Global automakers have been hit hard by the coronavirus pandemic, which has shuttered factories and kept many customers away from car dealerships.
But the Renault-Nissan alliance has been hit especially hard as it was already weakened by low margins and boardroom turmoil surrounding Carlos Ghosn, the architect of the alliance who was ousted in 2018.
Renault shares were down 3.3% when trading opened in Paris.
“Today’s results will be a disturbing wake up call,” CEO Luca de Meo, the former Volkswagen VOWG_p.DE executive who started at Renault this month, said on a call with analysts.
“We are currently touching the bottom of a negative curve that started several years ago, and probably even earlier,” de Meo added.
“We are in a complex, difficult situation. We all are. But … we were already, I would say, feverish. So for sure it is even harder for us.”
De Meo said the company would now double down on a previously announced turnaround plan, laying off thousands of workers, reducing the range of models, and improving cooperation between alliance partners on vehicle production.
He said a team of 40 senior executives from across Renault was cloistered on the top floor of the company’s headquarters in Boulogne-Billancourt near Paris, working on details of a strategic plan which will be presented in January at the latest.
He said his focus would be pushing the Renault brands that can deliver profits – especially compact cars, SUV crossovers, and electric and hybrid vehicles – and shifting emphasis from volume to value.
“We know what we need to do,” de Meo said. “Better times are waiting at the end of this twisty road.”

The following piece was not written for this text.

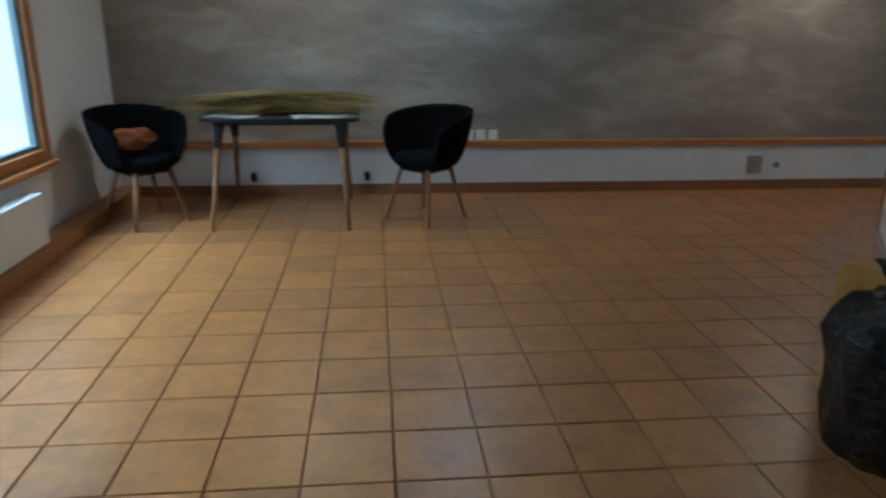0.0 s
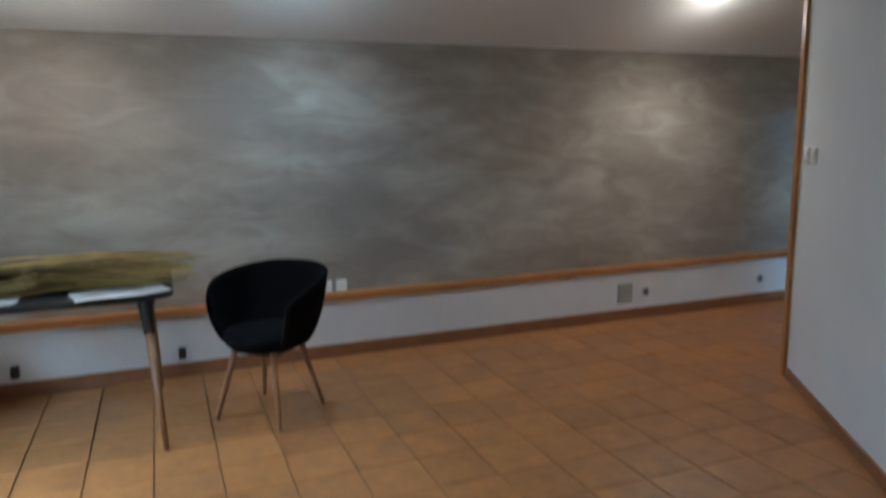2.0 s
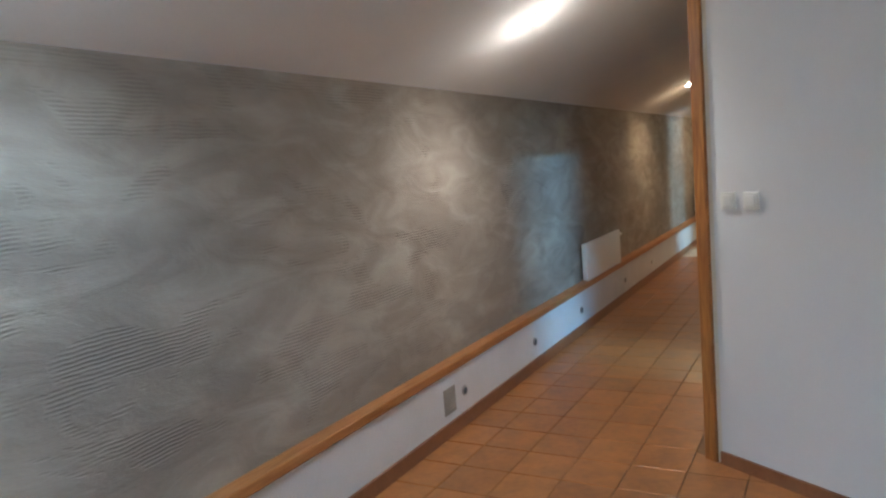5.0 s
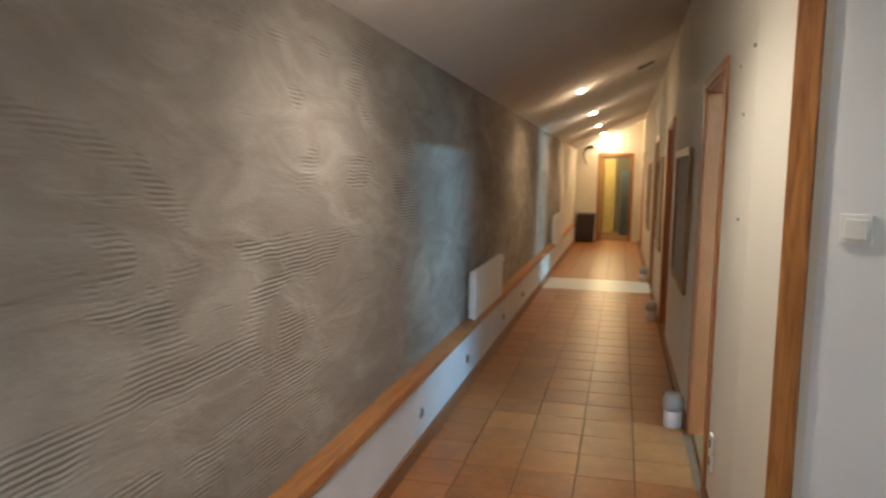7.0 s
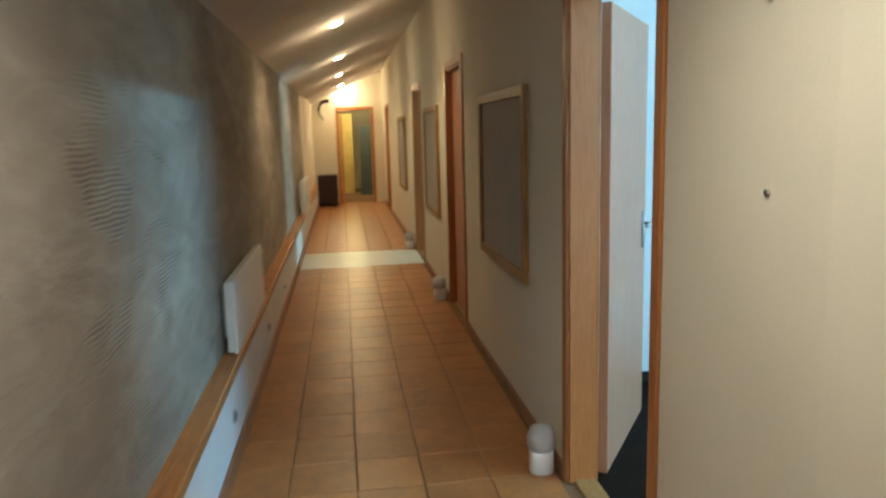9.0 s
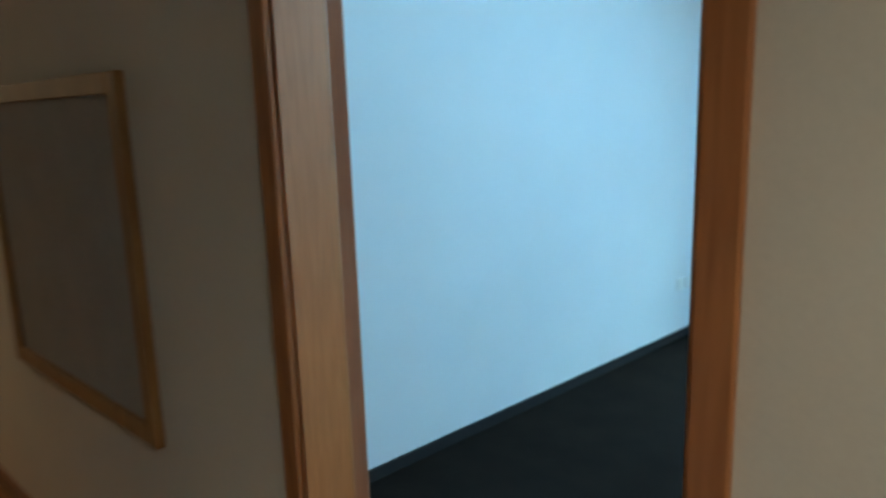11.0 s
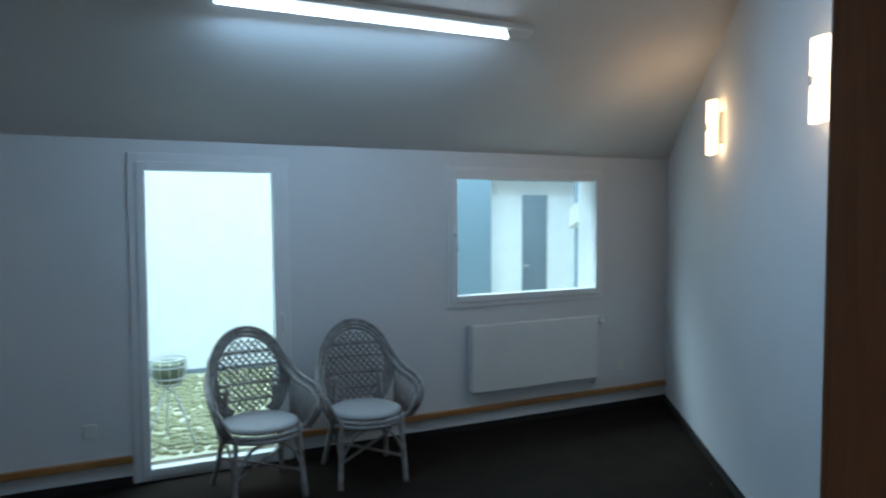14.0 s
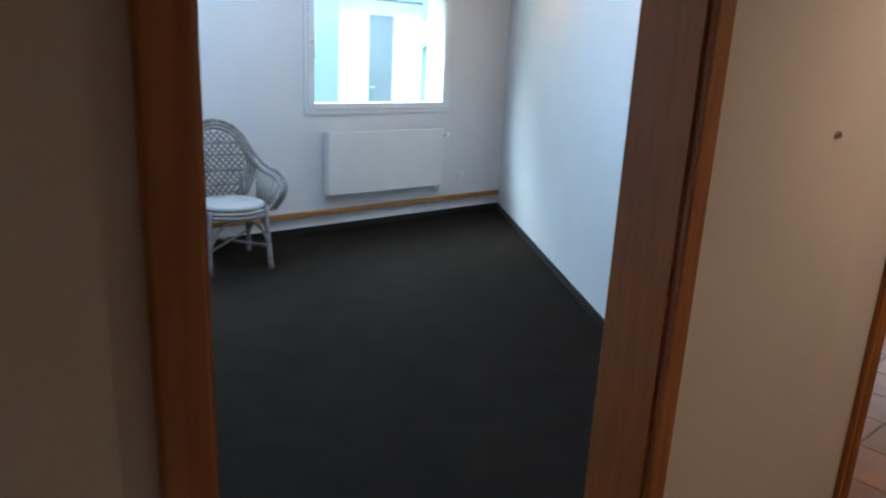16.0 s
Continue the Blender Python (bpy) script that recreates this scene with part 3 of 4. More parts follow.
# ---- outside ----
bm = bmesh.new()
box(bm, -60, 60, -60, 60, -0.4, -0.14)
structure("ground", bm, M_GRAVEL, "pale gravelly ground around the house", "ground")
bm = bmesh.new()
box(bm, -1.2, 9.0, -2.95, -2.75, -0.2, 3.0)
structure("wall_courtyard", bm, M_FACADE, "white rendered courtyard wall opposite the windows", "wall")
bm = bmesh.new()
prism(bm, [(-1.2, -2.75), (9.0, -2.75), (9.0, YS - 0.3), (1.22, YS - 0.3), (1.22, -1.21), (-1.2, -1.21)], -0.2, 0.02)
structure("terrace", bm, M_GRAVEL, "pebbled terrace between the house and the courtyard wall", "terrace")
bm = bmesh.new()
box(bm, -1.2, 9.0, -2.75, -2.735, 0.02, 0.07)
structure("baseboard_courtyard", bm, M_GREYDOOR, "dark base strip of the courtyard wall", "baseboard")
# added white wall under the west lamp, so that the window looks bright
bm = bmesh.new()
box(bm, -4.9, -4.7, -2, 9, -0.2, 3.0)
structure("wall_backdrop", bm, M_FACADE, "added white wall outside the window, a bright backdrop to it", "wall")


# ---- lamps of the place ----
def downlight(x, y, cool=False, name="ceiling_spot"):
    z = ceil_z(y)
    t = thing(name, "small bright round spotlight in the sloping ceiling", "ceiling lamp", pose(x, y, z, math.degrees(math.atan(-SLOPE))), "ceiling spots")
    bm = bmesh.new()
    lathe(bm, [(0.055, -0.012), (0.058, -0.006), (0.055, 0.004)], 20)
    part("rim", bm, M_ENAMEL, t, "", True)
    bm = bmesh.new()
    lathe(bm, [(0.034, -0.026), (0.05, -0.018), (0.05, -0.0125)], 16)
    part("bulb", bm, M_BULBCOOL if cool else M_BULB, t, "", True)
    return t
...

Renault said group operating losses, factoring out the effect of Nissan’s losses, reached 2 billion euros in the first half, compared with operating income of 1.5 billion last year.

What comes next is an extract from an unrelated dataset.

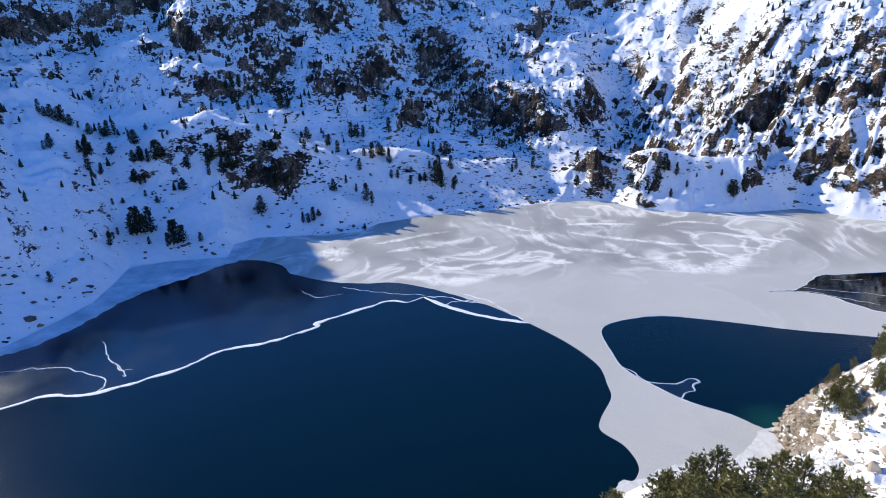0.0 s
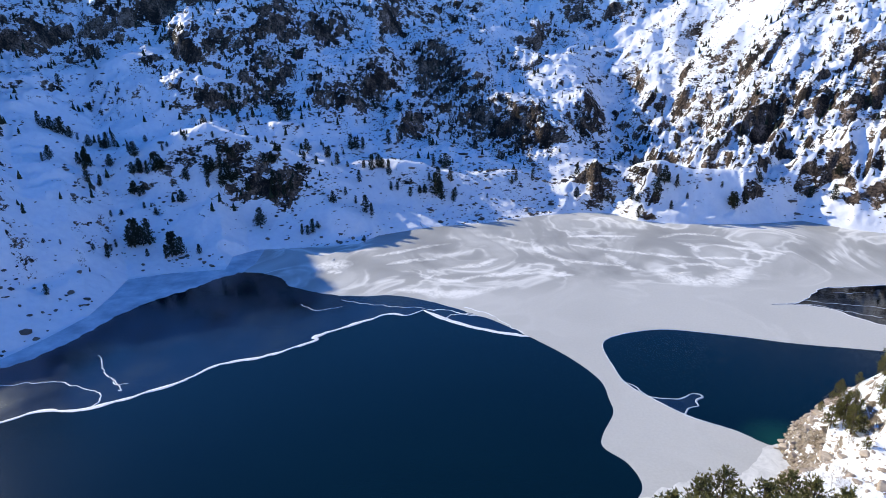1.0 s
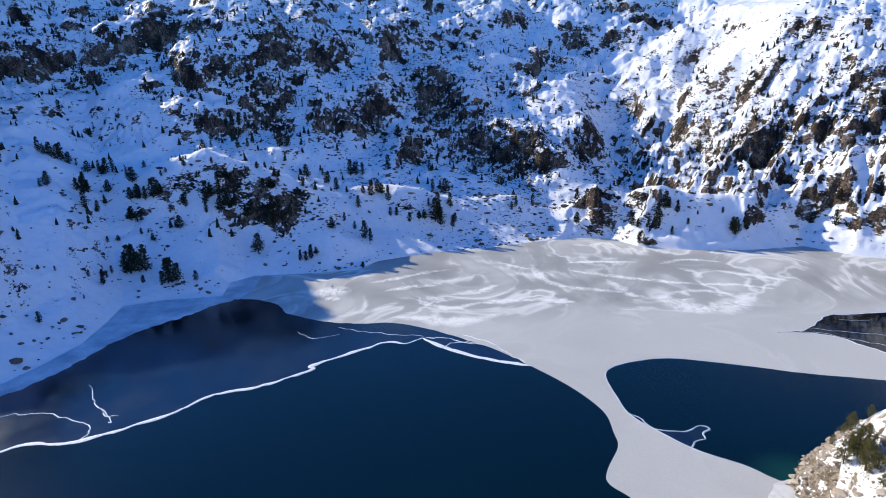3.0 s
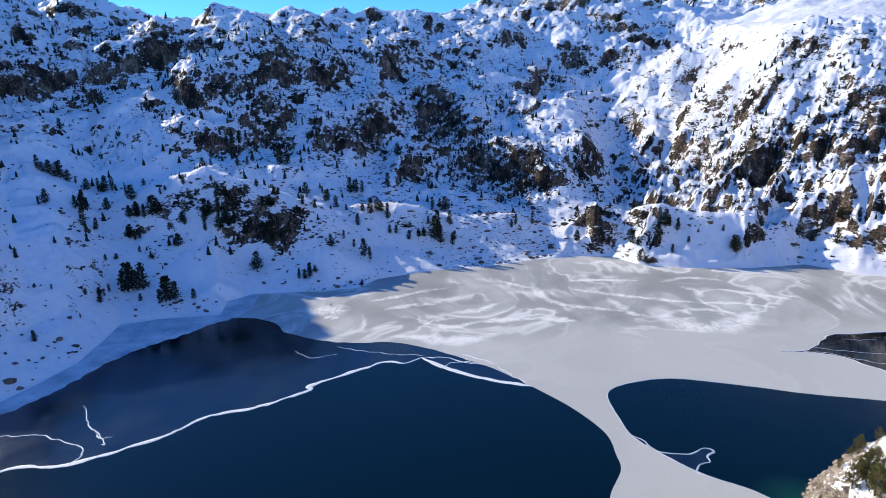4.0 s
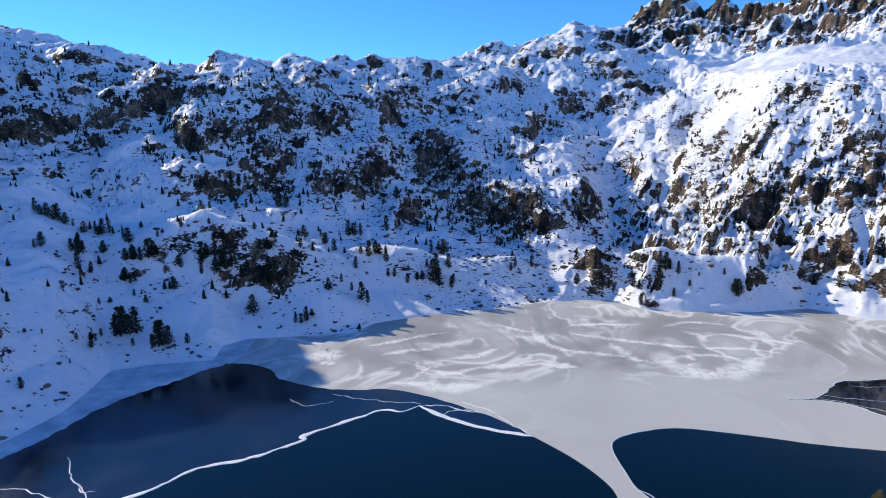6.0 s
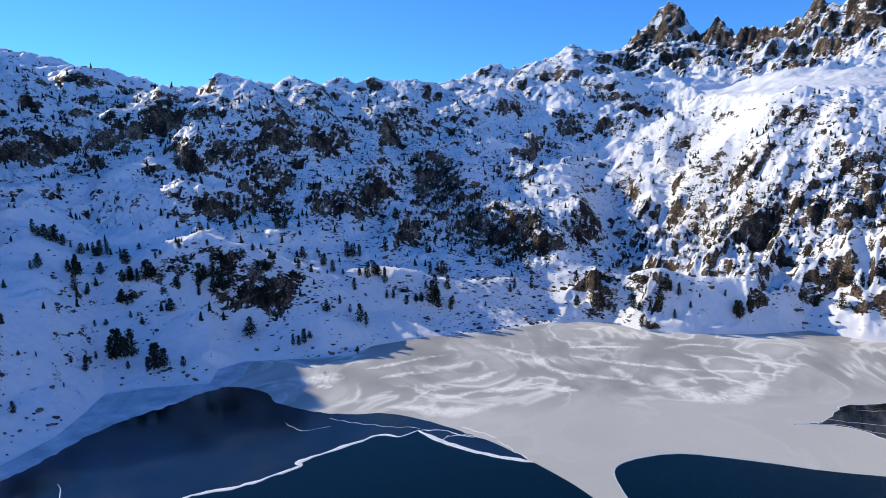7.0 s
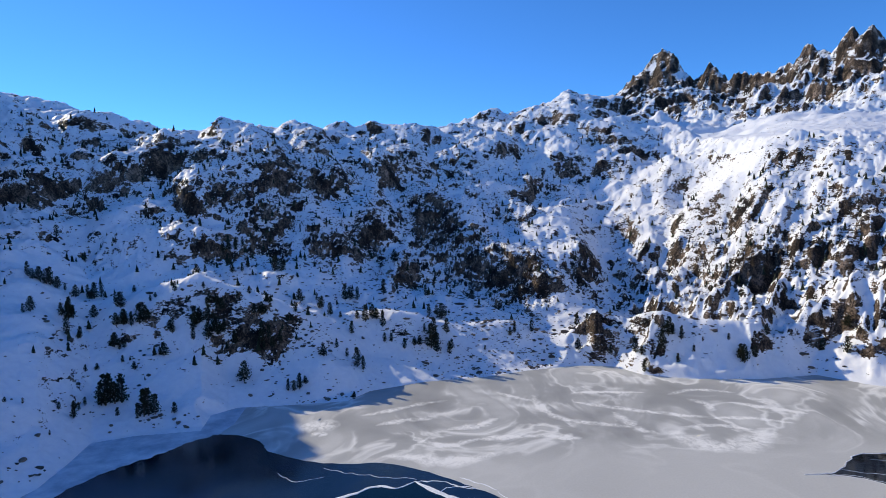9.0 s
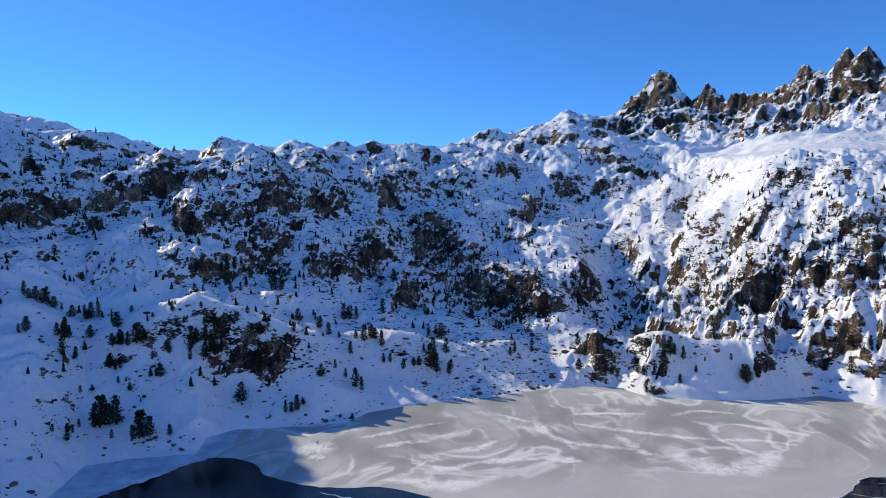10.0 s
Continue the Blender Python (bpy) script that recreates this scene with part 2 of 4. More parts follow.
def shore_distance(x, y):
    """Metres from the lake's edge: above 0 on land, below 0 on the water."""
    best, inside = np.full(np.shape(x), 1e9), np.zeros(np.shape(x), bool)
    for (ax, ay), (bx, by) in zip(LAKE, LAKE[1:] + LAKE[:1]):
        dx, dy = bx - ax, by - ay
        t = np.clip(((x - ax) * dx + (y - ay) * dy) / (dx * dx + dy * dy), 0, 1)
        best = np.minimum(best, np.hypot(x - ax - t * dx, y - ay - t * dy))
        if ay != by:
            inside ^= ((ay > y) != (by > y)) & (x < ax + (y - ay) * dx / dy)
    return np.where(inside, -best, best)


# bearing (degrees), distance and height of the crest that rings the valley, its far bank and the rise behind it
CREST = np.array([
    (-180, 420, 150, 150, -.1), (-130, 380, 90, 150, -.1), (-90, 300, 46, 140, -.1), (-76, 320, 70, 140, -.1), (-66, 350, 92, 145, -.1),
    (-59, 385, 112, 160, -.1), (-54, 415, 130, 168, -.1), (-50, 470, 160, 173, -.1), (-46, 480, 170, 177, -.1), (-44.9, 480, 168, 179, -.1),
    (-43.2, 555, 169, 183, -.1), (-40.5, 550, 164, 190, -.1), (-38.4, 545, 153, 204, -.1), (-37, 535, 148, 217, -.1), (-33.2, 505, 138, 215, -.1), (-28.5, 470, 134, 212, -.1), (-26.3, 465, 135, 226, -.1),
    (-18.2, 490, 133, 223, -.1), (-13.4, 540, 139, 232, -.1), (-6.2, 620, 156, 242, -.1), (.4, 680, 172, 252, -.1)])
CREST_RIGHT = np.array([
    (3.6, 740, 193, 263, -.05), (6.0, 770, 214, 264, -.05), (8.8, 770, 197, 262, .05), (11, 720, 172, 262, .1), (14.3, 620, 143, 266, .15),
    (16, 550, 126, 270, .16), (18.8, 490, 115, 276, .17), (21.6, 460, 112, 277, .17), (24.6, 440, 110, 278, .17), (27.3, 430, 109, 276, .17), (31, 425, 103, 270, .2), (45, 380, 110, 280, .2),
    (70, 430, 130, 240, .1), (110, 430, 140, 160, 0), (180, 420, 150, 150, -.1)])
RING = np.vstack([CREST, CREST_RIGHT])
PROFILE_RIGHT = np.array([(0, 0), (.12, .035), (.3, .13), (.5, .39), (.7, .68), (.85, .88), (1, 1)])
PROFILE = np.array([(0, 0), (.07, .05), (.16, .15), (.4, .36), (.5, .5), (.66, .72), (.8, .88), (1, 1)])

# rock towers behind the valley: x, y, top
TOWERS = [(142, 848, 208), (166, 844, 222), (197, 869, 265), (209, 858, 275), (218, 849, 276), (227, 840, 270), (234, 832, 254), (248, 817, 230), (261, 803, 244), (280, 779, 223), (298, 756, 223), (314, 733, 217), (328, 711, 233), (338, 694, 240), (353, 667, 235), (363, 647, 238), (373, 627, 220), (389, 587, 228), (409, 523, 213), (425, 425, 211)]
# rounded hills: x, y, height, radius along x, radius along y
HILLS = [(74, 370, -27, 22, 80), (40, 273, 16, 14, 12), (64, 265, 23, 17, 13), (90, 262, 20, 18, 12),
         (-118, 243, 18, 40, 11), (-45, 266, 11, 24, 10), (0, 278, 9, 20, 8), (-150, 232, 9, 22, 10), (-72, 228, 5, 16, 8)]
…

Sales slumped 34.9%, a result the company attributed mainly to the global COVID crisis and Renault burned through $6.38 billion in cash over the first half.
Nissan Motor Co 7201.T this week warned of a record $4.5 billion operating loss this year and its lowest sales in a decade. Its negative contribution accounted for 4.82 billion of Renault’s net losses, the French firm said on Thursday.
Renault’s performance was worse than investors had expected. Analysts’ consensus forecasts were for a net loss of around 5 billion euros and operating losses of 1.8 billion euros, according to Refinitiv data.